Round Four: Pick 107
The Pick: Blake Martinez, ILB, Stanford, Senior.
Measurements: 6’2, 245 pounds
To his credit, Shea McClellin has had his best year as a pro in 2015. However, Shea’s best is pretty average, and he’s not a guy in the Bears’ long-term future. Blake Martinez might not be a solution, but he can provide depth and special teams work, and he has a chance of providing the Bears with a future starter. Martinez, the first-team Pac-10 selection, is always around the ball, and watching him on tape it is easy to see he flies there. Martinez’s nose for the ball led to 129 tackles and 4 pass deflections in coverage. As an ILB, Martinez can give the Bears better run support and pass coverage than McClellin at this point, and if he can’t win a starting job in 2016, he is an immediate help on special teams with high upside for the future.
Round Five: Pick 139
The Pick: Matt Ioannidis, DE/DT, Temple, Senior.
Measurements: 6’3, 292 pounds
Ioannidis is big and athletic enough to provide depth at the 5-technique position, where the Bears will desperately need depth. Outside of Jarvis Jenkins, the Bears have had very little production from their defensive ends. People had high hopes for Ego Ferguson, but just as I labeled him when he was drafted in the second round a couple of years ago, he is proving to be a bust. Matt Ioannidis is not someone who is going to come in and make a huge difference, but he has the ability to provide some situational pass rush, and he has decent ability against the run. The Bears need young depth on the line, and Ioannidis–while not a sexy pick–can give that to Chicago.
Round Six: Pick 171
The Pick: Bralon Addison, WR, Oregon, RS Junior.
Measurements: 5’10, 190 pounds
If Addison was a few inches taller, and hadn’t torn his ACL in 2014, we would be looking at a 1st or 2nd round draft pick. Addison is on his own level when it comes to speed and quickness, which makes him a value in the slot. Eddie Royal has been an injured mess for the Bears this year, so if Addison is available here, Chicago would be smart to grab him. Addison has solid hands and has shown toughness as an athlete, with the lack of speed in the Bears’ receiving corps, he could find a home very quickly.
Round Seven: Pick 203
The Pick: Trae Elston, SS, Ole Miss, Senior.

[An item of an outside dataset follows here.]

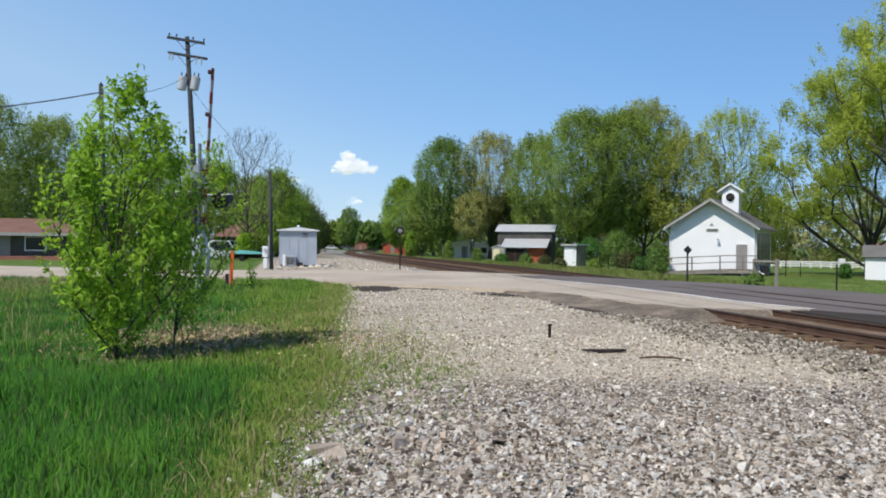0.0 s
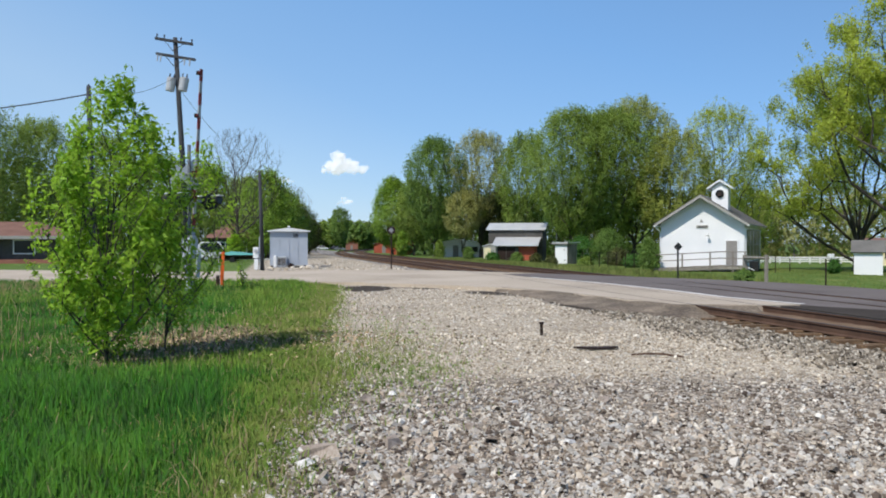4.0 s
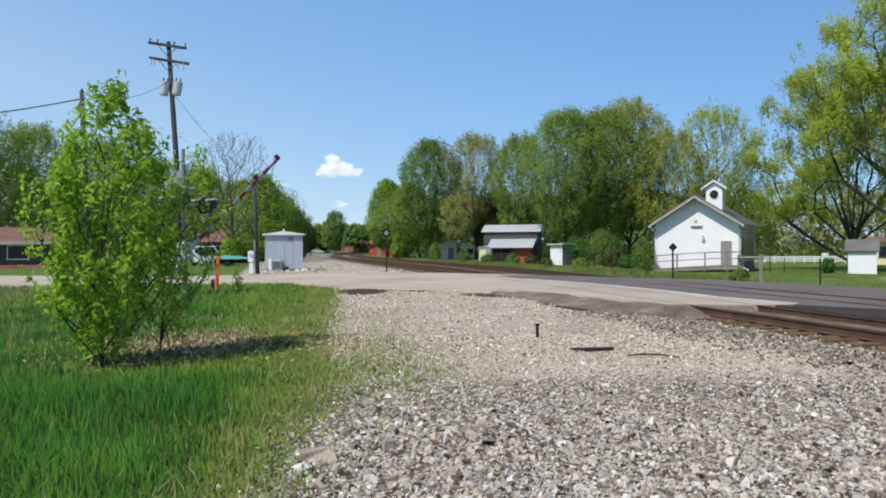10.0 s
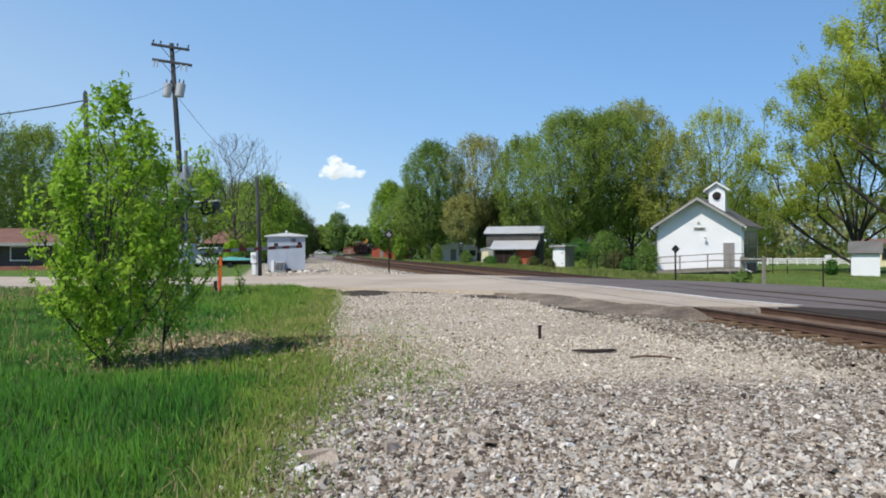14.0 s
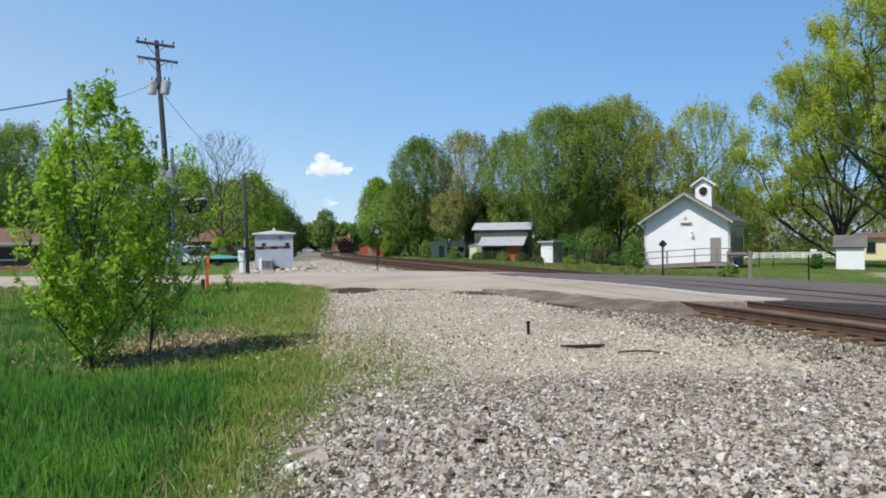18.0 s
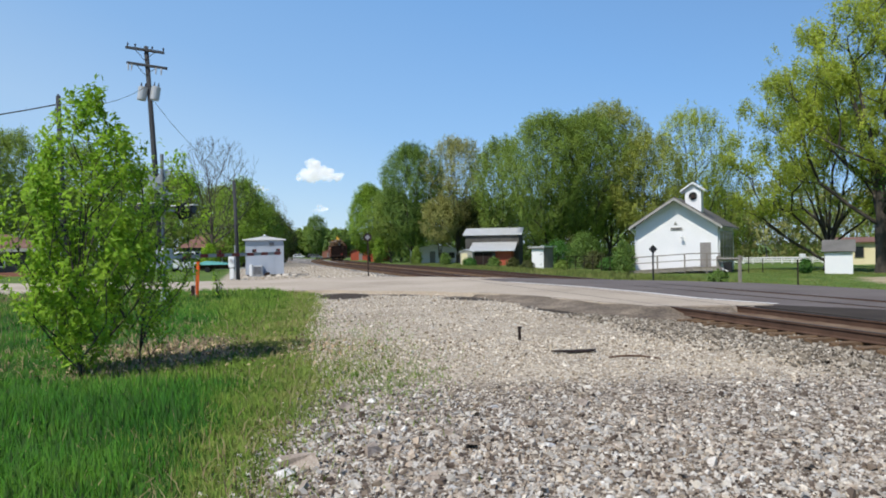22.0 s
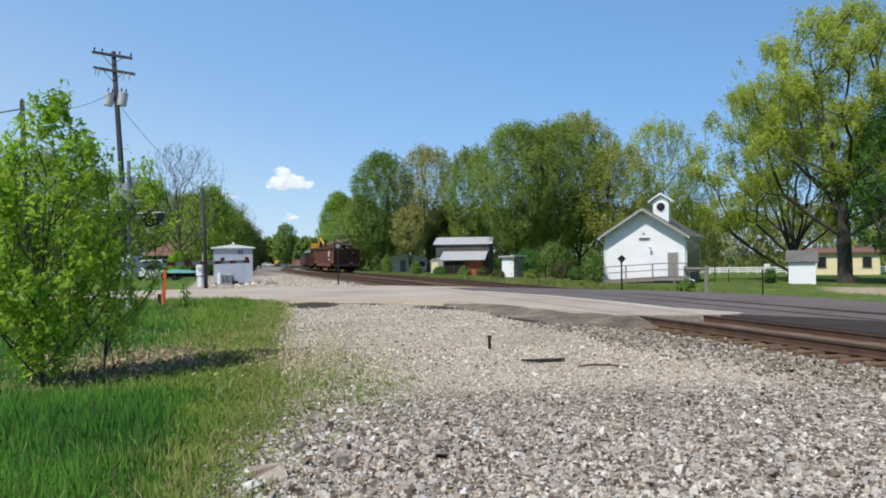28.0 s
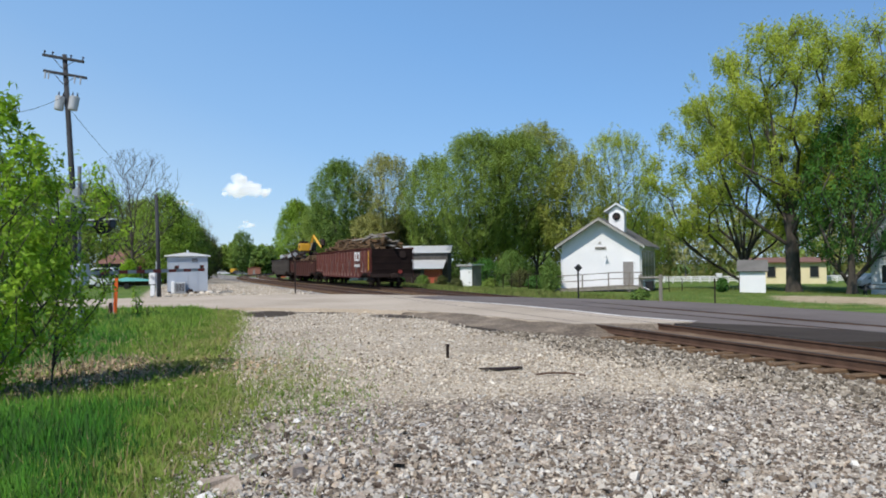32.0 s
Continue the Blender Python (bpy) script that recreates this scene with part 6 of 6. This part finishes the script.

Measurements: 5’11, 195 pounds
The Chicago Bears have some young safeties who have shown some promise, but no one in the Bears’ defensive backfield hit as hard as Trae Elston. Elston is not the best in coverage, but he will fly up and blow up screens and runs consistently. His athleticism, toughness, and hard-hitting tendencies will give him a place on special teams right away, something the Bears need help with. Chicago has no one right now consistently running down on kickoffs and punts looking to hit hard, but Elston would change that right away.